Tell me a little bit about yourself, who you are, and where you are from.
My name is Shireen Jiwan. I’m founder and CEO at Sleuth, a brand consultancy. I’m also a mother, wife, culture vulture, style junkie and Nancy Drew for a new era. I’m originally from Toronto, have been a New Yorker and a Parisienne. Today I live in Seattle with my family.
How do you describe kind of work you do?
I’m in the business of persuasion. I apply a blend of psychology, commerce, creativity and cultural anthropology to help companies understand what they really want to be and how they can get there. I don’t just sit in the boardroom looking at data – I go undercover and embed myself in my clients’ work to investigate the problem from all angles.
As the founder and CEO of Sleuth, please explain what your job entails.
I help solve my clients’ business problems by using brand messaging to understand people’s ideas and behaviors. My job entails real business analysis, highly creative forms of research, practical brand strategy and creative expression. I also work with a brilliant network of Sleuth experts, ranging from well-known writers and artists to psychologists and brain scientists. I tap these experts at the outset of the process to identify the problem, or when we’re developing the solution. Often it happens at the same time.
How did you get to where you are today? What has been career path?
I was tired of the bloated beurocracy and waste found in agency life. I believed there was a smarter, more valuable and nimble way to help clients achieve real business success. So I took a chance and broke out on my own and was almost immediately overwhelmed by new business.
How did you figure out what you wanted to do?
I’ve always been interested in the intersection of ideas – the intersection of pop culture and politics for example, the intersection psychology and economics or the intersection of luxury and technology. Brand strategy is all about making connections between human behavior, psychology, culture and business. Putting these pieces together in the right order is how brand mysteries are solved.
How did you learn to do what you do?
I learned the fundamentals from some of the greatest minds in our business. I learned to quickly assess a business problem from Alison Burns. I learned how to work the room from Bill Westbrook. Cindy Gallop showed me how to stand my ground and Adam Morgan taught me how to build a challenger brand. And I learned efficiency of language from Kevin Roddy and Chuck McBride. I’m still learning. Every day’s a school day and I wouldn’t have it any other way.
What is one of your favorite projects you’ve worked on?
I loved working on Viagra.

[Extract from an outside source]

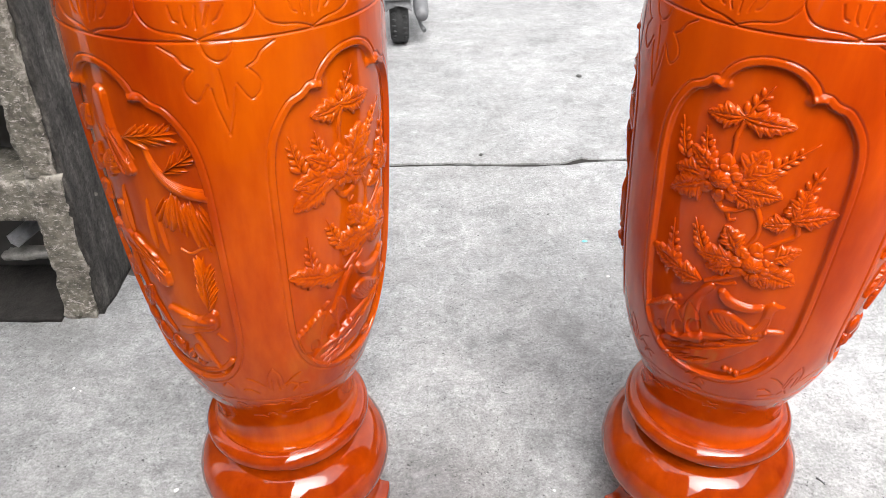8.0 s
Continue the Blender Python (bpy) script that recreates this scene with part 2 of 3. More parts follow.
def make_dark_render():
    """Dark mottled render: streaks running down it, paler to grey in places."""
    mat, n, l, b = material("sooty_render", 0.92)
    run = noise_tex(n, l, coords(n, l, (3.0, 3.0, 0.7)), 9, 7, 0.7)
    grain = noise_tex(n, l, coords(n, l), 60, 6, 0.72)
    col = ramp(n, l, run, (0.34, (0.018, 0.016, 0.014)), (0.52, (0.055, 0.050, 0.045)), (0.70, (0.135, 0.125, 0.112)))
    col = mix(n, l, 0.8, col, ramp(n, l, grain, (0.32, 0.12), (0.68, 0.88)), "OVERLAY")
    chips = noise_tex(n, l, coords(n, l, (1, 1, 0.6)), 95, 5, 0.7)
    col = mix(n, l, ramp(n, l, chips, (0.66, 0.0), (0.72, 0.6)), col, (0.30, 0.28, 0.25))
    l.new(col, b.inputs["Base Color"])
    bump(n, l, b, maths(n, l, "ADD", run, grain), 1.0, 0.014)
    return mat


DARKCRETE = make_dark_render()
SOIL = make_plain("dark_soil", (0.010, 0.008, 0.007), (0.030, 0.026, 0.023), 25, 0.95, 0, 1.0, 0.01)
DIRT = make_plain("brown_dirt", (0.035, 0.030, 0.025), (0.11, 0.095, 0.082), 60, 0.95, 0, 1.0, 0.01)
RUBBLE = make_plain("rubble", (0.16, 0.15, 0.14), (0.34, 0.33, 0.31), 30, 0.9, 0, 1.0, 0.006)
WALLS = make_plain("weathered_render", (0.05, 0.047, 0.044), (0.11, 0.104, 0.097), 1.2, 0.85, 0, 0.4, 0.01)
RED = make_print("red_print", (0.49, 0.0180, 0.052), (0.47, 0.027, 0.064))
YELLOW = make_print("yellow_print", (0.62, 0.565, 0.165), (0.59, 0.53, 0.18))
CREAM = make_print("pale_gold_print", (0.88, 0.70, 0.30), (0.80, 0.62, 0.30))
BOARD = make_plain("white_foam_board", (0.55, 0.52, 0.50), (0.75, 0.72, 0.70), 40, 0.7)
INK = make_plain("black_ink", (0.02, 0.01, 0.012), (0.05, 0.02, 0.02), 60, 0.6)
TYRE = make_plain("tyre_rubber", (0.018, 0.018, 0.018), (0.04, 0.04, 0.04), 60, 0.8)
PLASTIC = make_plain("grey_plastic", (0.10, 0.10, 0.105), (0.16, 0.16, 0.165), 30, 0.45)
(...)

My Viagra stories make me the hit of every cocktail party.
What do you love about what you do?
I love the constant discovery that comes with working with a vast array of personalities, businesses, creative styles and cultures. Even when work is a pain in the ass, it’s never, EVER boring.
What is a challenge you’ve faced and overcome?
Early in my career, negotiating was difficult. I worried I’d somehow damage the relationship if I pushed for what I knew my work was worth. Meanwhile I watched my male peers close deals without apology. These days I’m fully aware of the value of my offer. I’m direct, transparent and fair and I believe my clients appreciate and respect that. But it’s definitely a learned skill.
Where do you find inspiration?
I’m inspired by my work – every project requires a different approach, a different group of people to work with. I love having the opportunity to apply my traditional background and disruptive thinking, and extend it to what I am passionate about personally.
I’m a voracious reader and find inspiration everywhere from The New York Times to ManRepeller to the graffiti on my street. I’m style junky and closet tech head, so I love seeing the way technology is colliding with fashion. But more than anything else, my sons inspire me. Every day they remind me of the value of imagination and a good fart joke.
What is your dream project?
To work with the Bill and Melinda Gates Foundation. And/or Nasty Gal.
Any interesting stories or experience you’ve had?
I’ve been working with The Breakers in Palm Beach for over ten years. In that time, I’ve conducted private interviews with many of their loyal repeat guests – many of whom make up the center of political and economic power in our country. They use pseudonyms. I know who they are and they know I know who they are but we all get on with the conversation. I also regularly write the speeches, emails and visioning documents of several iconic CEO’s. Discretion is critical in my line of work. My clients trust me because they know I’m a steel trap.
How do you define success? What has helped you become successful?
For me, success is comprised of a few key ingredients:
- Being even more excited about my job than I was ten years ago
- Having the autonomy to select those assignments that turn me on
- Having the freedom to spend my time in the most meaningful way, whether that’s going AWOL to nail a brief or play ball with my boys.
- Having assembled a wealth of amazing friends who challenge me, entertain me and enlighten me at every turn
Any advice for someone interested in following in your chosen path and learning to do what you do?
Move heaven and earth to spend your early years at one of the great strategic agencies and learn how to write a smart deck, concise brief and how to conspire with your creatives to make the work better. Do this, even if the pay is shit and you work every weekend and your dot com friends are rolling in it. You won’t regret it.
What is the best advice you’ve ever received?
Over the years I’ve listened carefully to my mentors and peers. I stuck to the work that made me happy – even when it meant working longer and harder for my clients. I trusted my gut and took intelligent risks and have never looked back. I’m very much in love with what I do.